▸ Exercise objective: List each line in which the string "None" appears.

▸ Information supplied:
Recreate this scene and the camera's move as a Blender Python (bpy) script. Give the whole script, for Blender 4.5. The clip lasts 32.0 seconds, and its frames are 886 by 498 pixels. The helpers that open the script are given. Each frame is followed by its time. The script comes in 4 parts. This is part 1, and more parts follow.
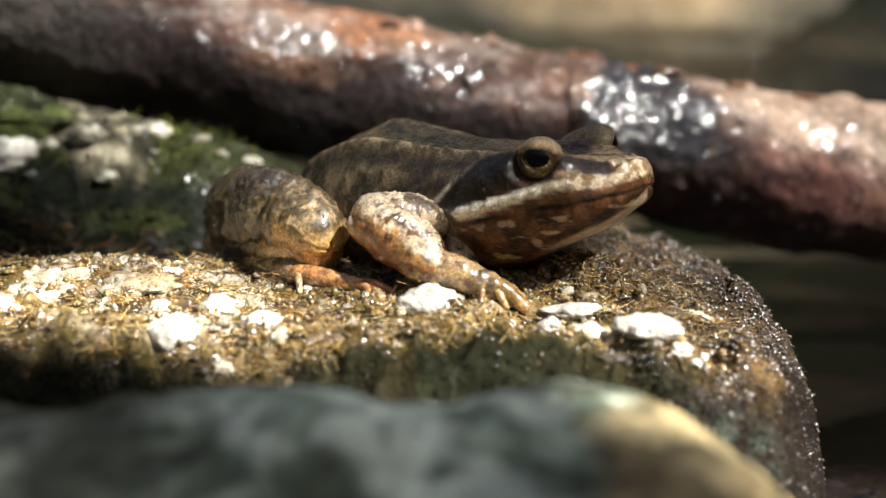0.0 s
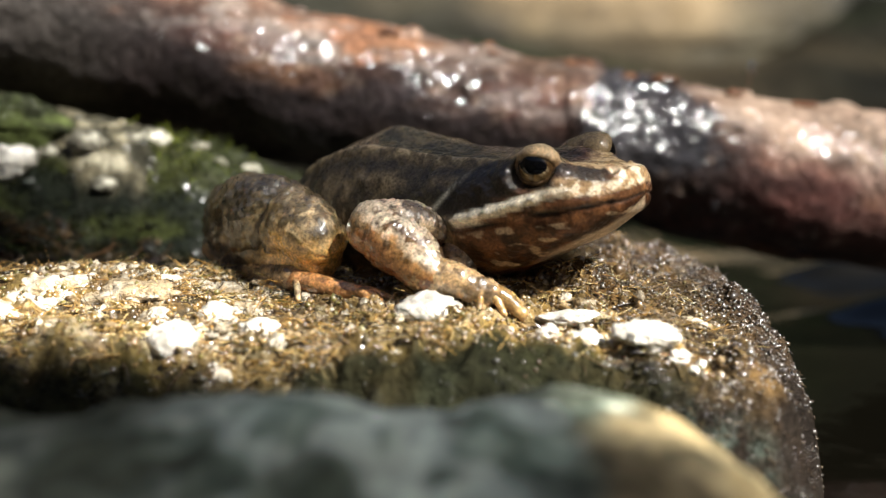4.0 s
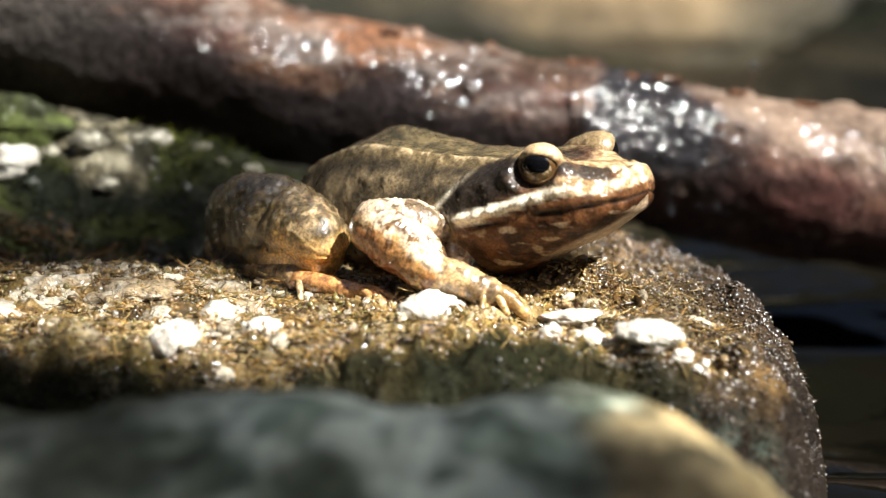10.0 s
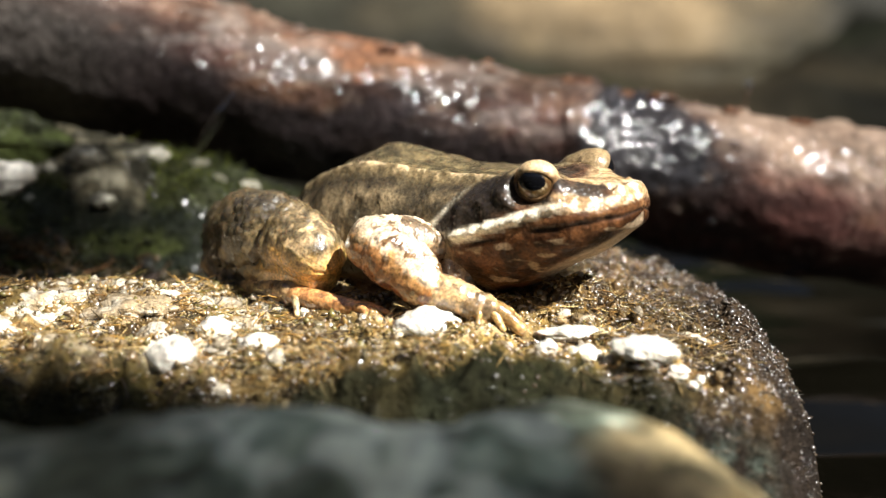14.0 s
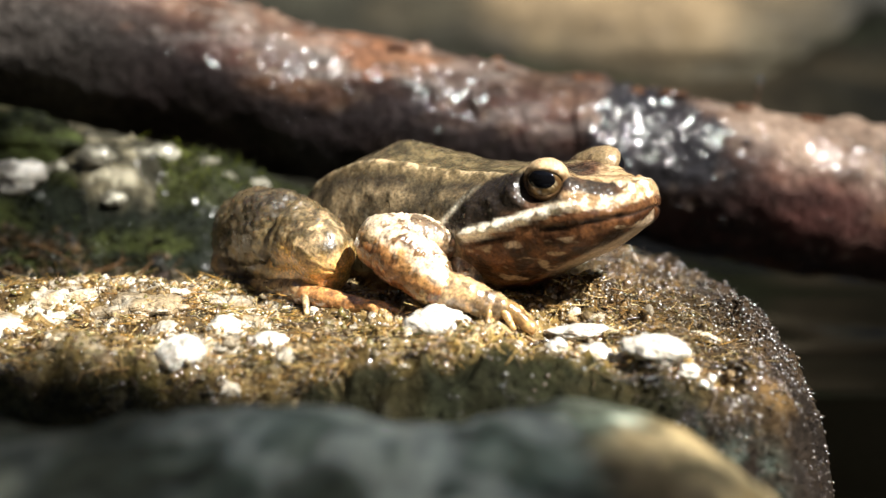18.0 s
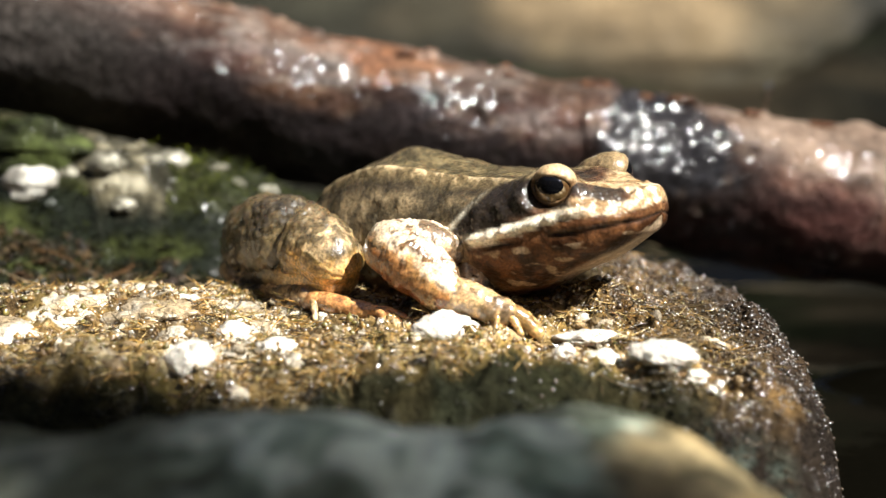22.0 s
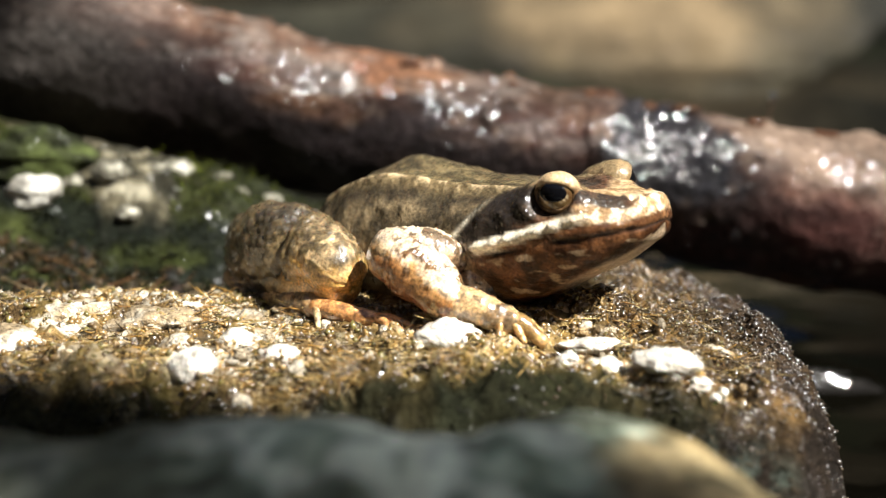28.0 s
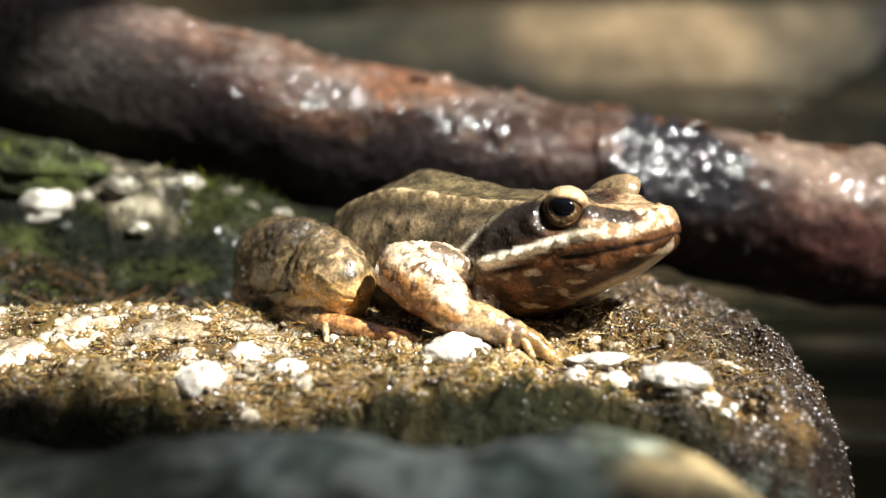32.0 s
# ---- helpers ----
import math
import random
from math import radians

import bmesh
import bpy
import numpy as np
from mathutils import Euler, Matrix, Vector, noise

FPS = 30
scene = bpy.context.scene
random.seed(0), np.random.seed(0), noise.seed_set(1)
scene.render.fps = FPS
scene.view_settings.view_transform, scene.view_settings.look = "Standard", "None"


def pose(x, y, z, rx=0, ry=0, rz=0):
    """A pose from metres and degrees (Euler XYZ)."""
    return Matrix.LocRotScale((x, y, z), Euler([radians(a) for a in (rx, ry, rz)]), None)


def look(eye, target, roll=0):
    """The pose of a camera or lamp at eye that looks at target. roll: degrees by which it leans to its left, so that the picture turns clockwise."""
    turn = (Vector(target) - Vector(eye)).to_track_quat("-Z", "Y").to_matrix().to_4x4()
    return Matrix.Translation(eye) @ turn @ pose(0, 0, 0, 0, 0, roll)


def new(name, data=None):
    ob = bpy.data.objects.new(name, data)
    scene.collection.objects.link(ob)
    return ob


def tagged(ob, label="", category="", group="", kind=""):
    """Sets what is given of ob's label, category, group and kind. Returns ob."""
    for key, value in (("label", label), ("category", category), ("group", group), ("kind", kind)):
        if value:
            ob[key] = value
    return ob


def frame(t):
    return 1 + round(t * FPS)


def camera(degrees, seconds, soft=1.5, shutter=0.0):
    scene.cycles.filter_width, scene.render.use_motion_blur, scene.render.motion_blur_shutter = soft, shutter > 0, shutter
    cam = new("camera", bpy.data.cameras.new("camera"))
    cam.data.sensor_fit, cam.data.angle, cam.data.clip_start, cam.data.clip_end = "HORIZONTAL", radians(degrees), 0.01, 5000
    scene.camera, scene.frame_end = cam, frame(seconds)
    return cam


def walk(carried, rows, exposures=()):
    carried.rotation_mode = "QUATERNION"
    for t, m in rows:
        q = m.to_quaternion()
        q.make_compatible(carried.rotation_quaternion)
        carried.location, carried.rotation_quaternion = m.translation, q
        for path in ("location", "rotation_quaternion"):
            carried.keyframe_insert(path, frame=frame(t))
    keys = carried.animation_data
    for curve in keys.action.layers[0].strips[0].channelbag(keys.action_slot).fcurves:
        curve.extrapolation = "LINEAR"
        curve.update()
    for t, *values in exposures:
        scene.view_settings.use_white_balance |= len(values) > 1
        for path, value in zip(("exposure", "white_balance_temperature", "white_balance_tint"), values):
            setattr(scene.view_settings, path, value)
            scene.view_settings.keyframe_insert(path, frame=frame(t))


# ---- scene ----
cam = camera(48.8, 32.0, soft=1.35)
# a small, wide open lens focused on the frog's head
cam.data.dof.use_dof = True
cam.data.dof.focus_distance = 0.1400
cam.data.dof.aperture_fstop = 10.5
cam.data.dof.aperture_blades = 8

# seconds, place in metres, yaw, pitch and roll in degrees
PATH = [
    (0, 0.00000, -0.14180, 0.03960, 0.000, -12.000, 0.000),
    (0.5, 0.00001, -0.14187, 0.03956, -0.143, -11.536, -0.017),
    (1, 0.00010, -0.14188, 0.03948, -0.125, -11.568, -0.004),
    (1.5, -0.00004, -0.14174, 0.03950, -0.210, -11.716, -0.018),
    (2, -0.00003, -0.14188, 0.03940, -0.222, -11.425, -0.059),
    (2.5, -0.00002, -0.14183, 0.03929, -0.223, -11.232, -0.010),
    (3, 0.00006, -0.14197, 0.03933, -0.210, -11.196, -0.006),
    (3.5, 0.00016, -0.14199, 0.03944, -0.033, -11.336, 0.027),
    (5.5, 0.00005, -0.14179, 0.03924, -0.133, -11.649, -0.067),
    (6, 0.00009, -0.14185, 0.03927, -0.030, -11.381, 0.014),
    (6.5, 0.00003, -0.14193, 0.03915, -0.113, -11.428, -0.053),
    (7, 0.00004, -0.14187, 0.03923, 0.096, -11.519, 0.061),
    (7.5, 0.00005, -0.14199, 0.03911, 0.307, -11.645, 0.024),
    (8, 0.00004, -0.14193, 0.03926, 0.273, -11.685, -0.005),
    (8.5, 0.00014, -0.14181, 0.03912, 0.128, -11.340, 0.040),
    (9, 0.00002, -0.14194, 0.03910, 0.109, -11.343, -0.007),
    (9.5, 0.00008, -0.14192, 0.03927, 0.131, -11.479, 0.057),
    (10, -0.00006, -0.14187, 0.03903, 0.014, -11.394, 0.040),
    (10.5, 0.00003, -0.14191, 0.03924, 0.038, -11.525, -0.039),
    (11, 0.00002, -0.14166, 0.03919, 0.251, -11.819, -0.019),
    (11.5, -0.00005, -0.14195, 0.03900, 0.276, -11.938, 0.088),
    (12, 0.00005, -0.14188, 0.03912, -0.020, -11.440, 0.095),
    (12.5, -0.00002, -0.14208, 0.03909, -0.155, -10.952, 0.009),
    (13, 0.00008, -0.14214, 0.03914, -0.316, -10.853, 0.038),
    (13.5, -0.00003, -0.14210, 0.03911, -0.187, -10.627, -0.007),
    (14, -0.00006, -0.14229, 0.03910, -0.191, -10.423, -0.080),
    (14.5, -0.00012, -0.14212, 0.03900, -0.153, -10.478, -0.102),
    (16.5, -0.00004, -0.14189, 0.03932, 0.060, -11.075, 0.048),
    (17, -0.00002, -0.14204, 0.03929, -0.036, -10.998, 0.015),
    (17.5, 0.00007, -0.14198, 0.03923, 0.173, -10.748, 0.088),
    (18, 0.00014, -0.14197, 0.03916, 0.432, -10.570, 0.116),
    (18.5, 0.00027, -0.14199, 0.03909, 0.286, -10.446, 0.118),
    (19, 0.00031, -0.14202, 0.03912, 0.162, -10.200, 0.114),
    (19.5, 0.00030, -0.14204, 0.03907, 0.219, -10.285, 0.085),
    (20, 0.00028, -0.14218, 0.03914, 0.455, -10.351, 0.140),
    (20.5, 0.00017, -0.14222, 0.03897, 0.428, -10.005, 0.130),
    (21, 0.00021, -0.14231, 0.03907, 0.561, -9.772, 0.215),
    (21.5, 0.00035, -0.14201, 0.03926, 0.664, -10.214, 0.190),
    (22, 0.00023, -0.14231, 0.03916, 0.933, -10.206, 0.215),
    (22.5, 0.00019, -0.14224, 0.03918, 0.856, -9.912, 0.193),
    (23, 0.00032, -0.14221, 0.03917, 0.854, -9.902, 0.235),
    (23.5, 0.00036, -0.14224, 0.03915, 1.062, -9.584, 0.269),
    (24, 0.00039, -0.14242, 0.03902, 1.036, -9.413, 0.284),
    (24.5, 0.00052, -0.14234, 0.03922, 1.273, -9.099, 0.320),
    (26.5, 0.00059, -0.14249, 0.03883, 1.670, -9.260, 0.196),
    (27, 0.00059, -0.14235, 0.03891, 1.318, -9.815, 0.153),
    (27.5, 0.00056, -0.14232, 0.03871, 1.491, -9.822, 0.206),
    (28, 0.00046, -0.14228, 0.03863, 1.223, -9.545, 0.199),
    (28.5, 0.00056, -0.14215, 0.03886, 1.554, -9.397, 0.205),
    (29, 0.00070, -0.14222, 0.03872, 1.714, -9.321, 0.179),
    (29.5, 0.00059, -0.14219, 0.03862, 1.588, -9.399, 0.192),
    (30, 0.00077, -0.14218, 0.03865, 1.621, -9.144, 0.194),
    (30.5, 0.00084, -0.14221, 0.03869, 1.732, -9.015, 0.202),
    (31, 0.00085, -0.14229, 0.03860, 1.693, -9.004, 0.111),
    (31.5, 0.00082, -0.14223, 0.03846, 1.785, -8.861, 0.195),
    (32, 0.00076, -0.14229, 0.03855, 1.836, -8.657, 0.262),
]
walk(cam, [(t, pose(x, y, z, 90 + pitch, roll, yaw)) for t, x, y, z, yaw, pitch, roll in PATH],
     exposures=[(0.0, 1.68), (7.0, 1.62), (10.0, 1.52), (14.0, 1.38), (20.0, 1.32), (32.0, 1.23)])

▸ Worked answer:
scene.view_settings.view_transform, scene.view_settings.look = "Standard", "None"
    return Matrix.LocRotScale((x, y, z), Euler([radians(a) for a in (rx, ry, rz)]), None)
def new(name, data=None):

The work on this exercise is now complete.